U.S. Release Date:
March 15, 2002
Director: Carlos Saldanha (co-director), Chris Wedge
Producer: Christopher Meledandri (executive)
Cast: Cedric the Entertainer, Ray Romano, Denis Leary, John Leguizamo (Voice), Jack Black (Voice), Goran Visnjic (Voice)
Running Time: 1 hour and 21 minutes
MPAA Rating: PG (mild peril)
Re-issued on DVD, 20th Century Fox's computer animated Ice Age expands on its cute theatrical trailer featuring a non-verbal, Looney Tunes-like creature, Scrat, sprinkling his adventures throughout the picture. Skipping along at a steady clip, the tale of an improvised family tosses in comedian John Leguizamo's quirky humor and stretches into a piece of peppy entertainment.
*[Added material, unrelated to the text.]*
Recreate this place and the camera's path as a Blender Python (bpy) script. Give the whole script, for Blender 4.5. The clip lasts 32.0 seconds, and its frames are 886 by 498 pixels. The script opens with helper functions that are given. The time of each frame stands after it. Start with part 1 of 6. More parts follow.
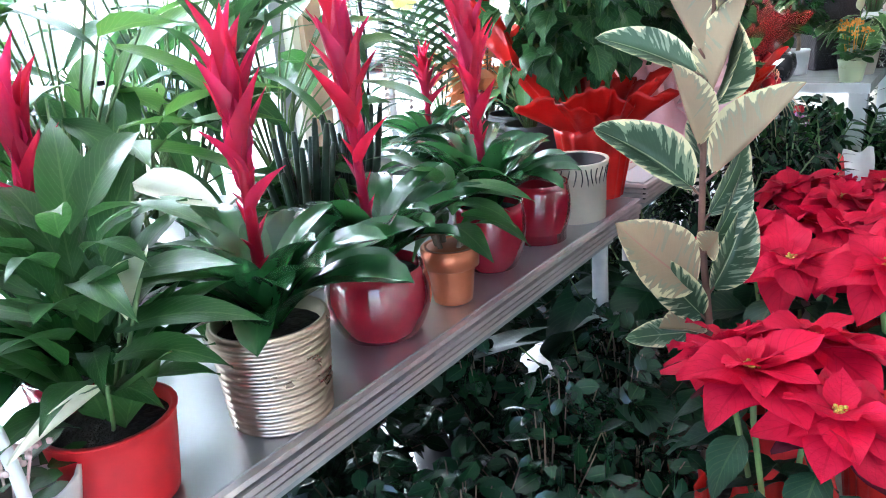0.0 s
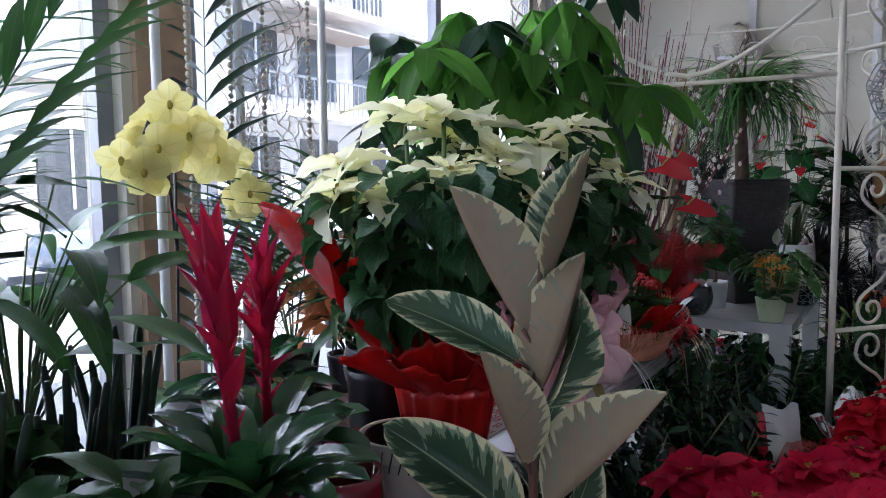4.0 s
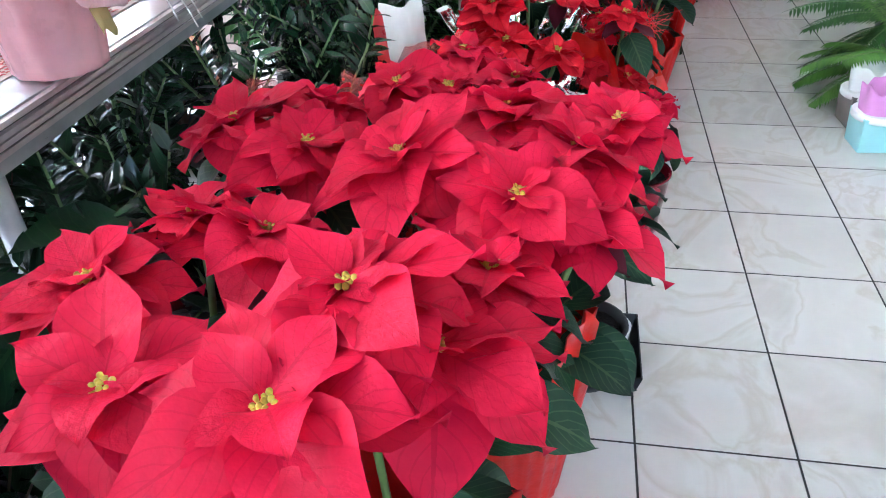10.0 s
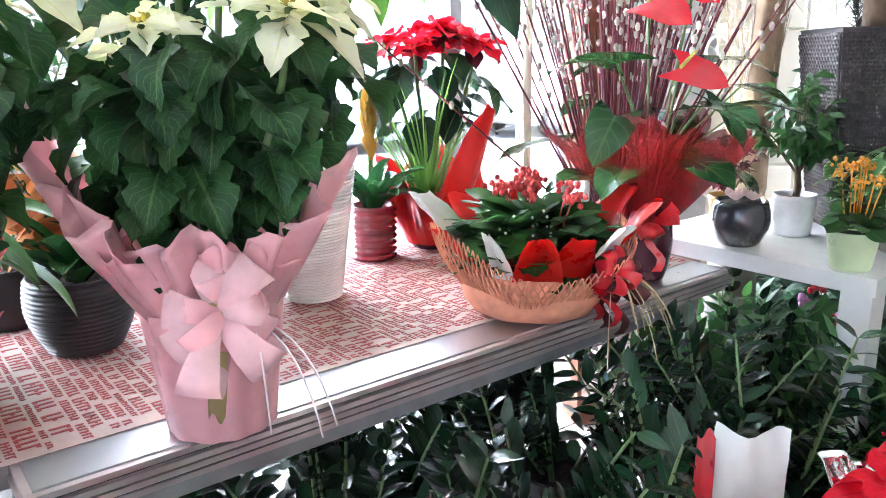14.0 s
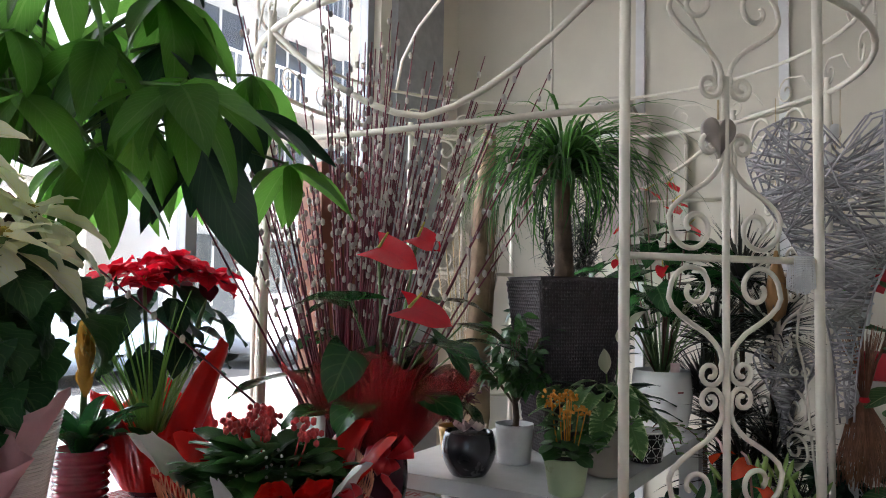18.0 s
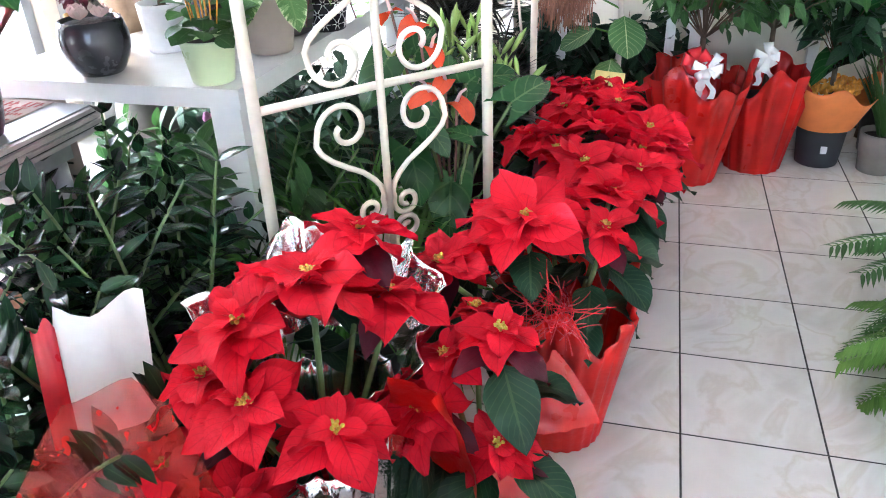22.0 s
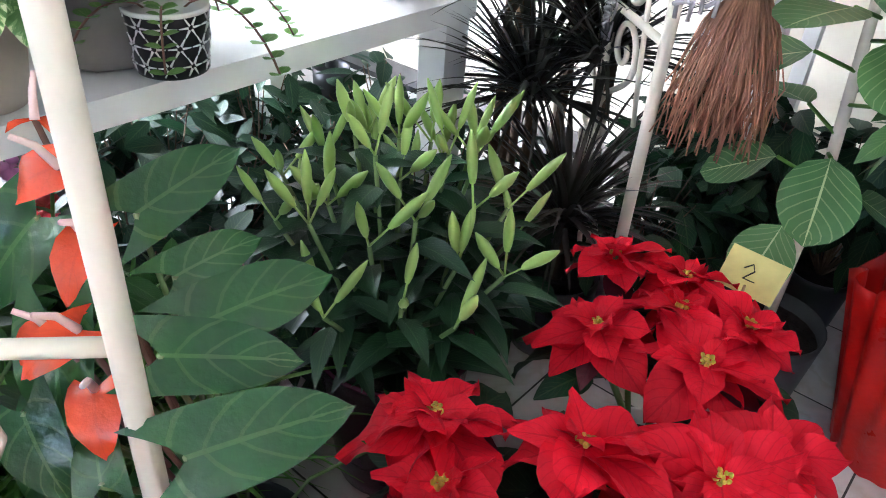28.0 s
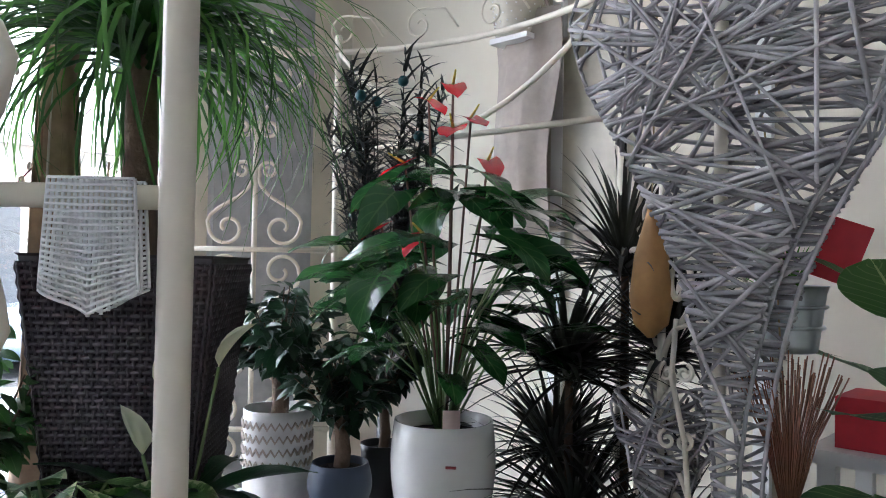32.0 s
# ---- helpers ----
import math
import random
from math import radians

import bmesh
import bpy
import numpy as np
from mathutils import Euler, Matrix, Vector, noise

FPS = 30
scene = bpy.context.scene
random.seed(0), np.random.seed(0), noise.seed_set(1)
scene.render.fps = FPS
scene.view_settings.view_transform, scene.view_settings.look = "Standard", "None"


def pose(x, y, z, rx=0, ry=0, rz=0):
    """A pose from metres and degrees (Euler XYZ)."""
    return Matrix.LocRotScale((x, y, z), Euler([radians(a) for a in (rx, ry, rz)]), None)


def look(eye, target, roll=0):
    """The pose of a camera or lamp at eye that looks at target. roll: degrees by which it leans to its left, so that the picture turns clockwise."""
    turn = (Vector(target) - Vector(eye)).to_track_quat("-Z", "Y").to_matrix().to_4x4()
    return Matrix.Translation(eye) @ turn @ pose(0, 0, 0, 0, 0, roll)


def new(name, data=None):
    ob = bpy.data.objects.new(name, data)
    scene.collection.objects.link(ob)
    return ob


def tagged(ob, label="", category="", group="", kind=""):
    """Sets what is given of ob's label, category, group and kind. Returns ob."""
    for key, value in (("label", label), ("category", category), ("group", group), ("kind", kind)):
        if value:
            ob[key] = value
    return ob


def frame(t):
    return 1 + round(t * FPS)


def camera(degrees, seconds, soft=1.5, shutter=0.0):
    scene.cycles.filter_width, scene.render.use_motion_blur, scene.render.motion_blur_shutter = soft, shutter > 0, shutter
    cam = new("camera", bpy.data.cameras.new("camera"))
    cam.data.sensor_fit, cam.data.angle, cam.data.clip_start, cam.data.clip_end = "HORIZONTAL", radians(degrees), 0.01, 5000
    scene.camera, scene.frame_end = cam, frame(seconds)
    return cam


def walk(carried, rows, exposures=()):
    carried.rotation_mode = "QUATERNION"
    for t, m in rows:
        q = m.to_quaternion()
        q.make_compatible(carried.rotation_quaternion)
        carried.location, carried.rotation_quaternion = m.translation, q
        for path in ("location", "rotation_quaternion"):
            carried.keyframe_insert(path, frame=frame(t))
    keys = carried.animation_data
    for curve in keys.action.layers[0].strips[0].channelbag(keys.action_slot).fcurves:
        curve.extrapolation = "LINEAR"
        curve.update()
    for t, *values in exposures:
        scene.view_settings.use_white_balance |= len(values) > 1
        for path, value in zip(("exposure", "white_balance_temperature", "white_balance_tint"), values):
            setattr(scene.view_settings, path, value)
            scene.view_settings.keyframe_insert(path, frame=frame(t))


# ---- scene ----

The story isn't nearly as jokey as others in the crowded genre. Adult humor shows up, but Ice Age is relatively safe for kids by today's standards and it could have been worse. The main attraction is the picture's strong characters—talking prehistoric furries making their way toward a laudable goal—against the newness of glacial, blue and white visuals.
Woolly mammoth Manny (Ray Romano's voice) bucks the herd by going north for his own undisclosed reasons, meeting up with Leguizamo's fast-talking sloth, Sid, a childlike critter who tags along with the trudging tusk because he gains from Manny's protection. After a human village is attacked by a band of saber-toothed tigers—voiced by famous actors who are barely recognizable—the odd couple find a baby wrapped in a blanket. Loping Sid takes to the infant, whom they aim to return to his roaming tribe.
But gravelly-voiced Denis Leary's Diego—one big, bad cat—takes to Sid and Manny, because his leader (Goran Visnijic) orders him to bring the baby in for a feeding. That simple plot, whether Diego, pretending to be Sid and Manny's pal, will follow through on the scheme and eat the kid for breakfast—frames the movie's predictable conflict. As the trio—remaking Three Godfathers—venture across the frozen landscape, ice cracks, Sid wisecracks and the mystery of Manny is revealed in a touching display of classic animation.
Those tigers are usually prowling around, too, promising an exciting confrontation. Ice Age is broad and undemanding, freshened by the Road Runner-inspired Scrat and, especially, as the sentimental story goes, Leguizamo's digs in a voice best described as the sound of slushing saliva. Toning it down, Leguizamo manages to make Sid endearing.
Cuteness only goes so far, but the straightforward story's solid set-up, tracked to a steady pace, leads to fun if unsurprising exploits in this computer-generated cartoon.
Watching Ice Age on Fox's Super-Cool edition with lower expectations than in 2002 was a pleasant surprise. This movie, aimed at kids, holds up fairly well; it isn't completely jammed with potty humor and it retains the Saturday morning matinee appeal.
Fox put the material on two discs and, frankly, it's too much. Besides the movie in both pan-and-scan and widescreen versions and commentary by co-directors Chris Wedge and Carlos Saldanha on disc one, the second disc features include mini-bytes of whatnot, almost all of which was used on a previous DVD edition.
The newly produced Extreme Cool View Version is both enjoyable and educational. It's a third way of seeing the movie, in a split-screen view with pop-up facts and sidebar appearances from museum curators and academic experts on sloths—the ground sloth originated, like John Leguizamo, in South America—mammoths (males really did travel alone) and saber-toothed cats, which, contrary to the movie, stalked prey using stealth, not speed.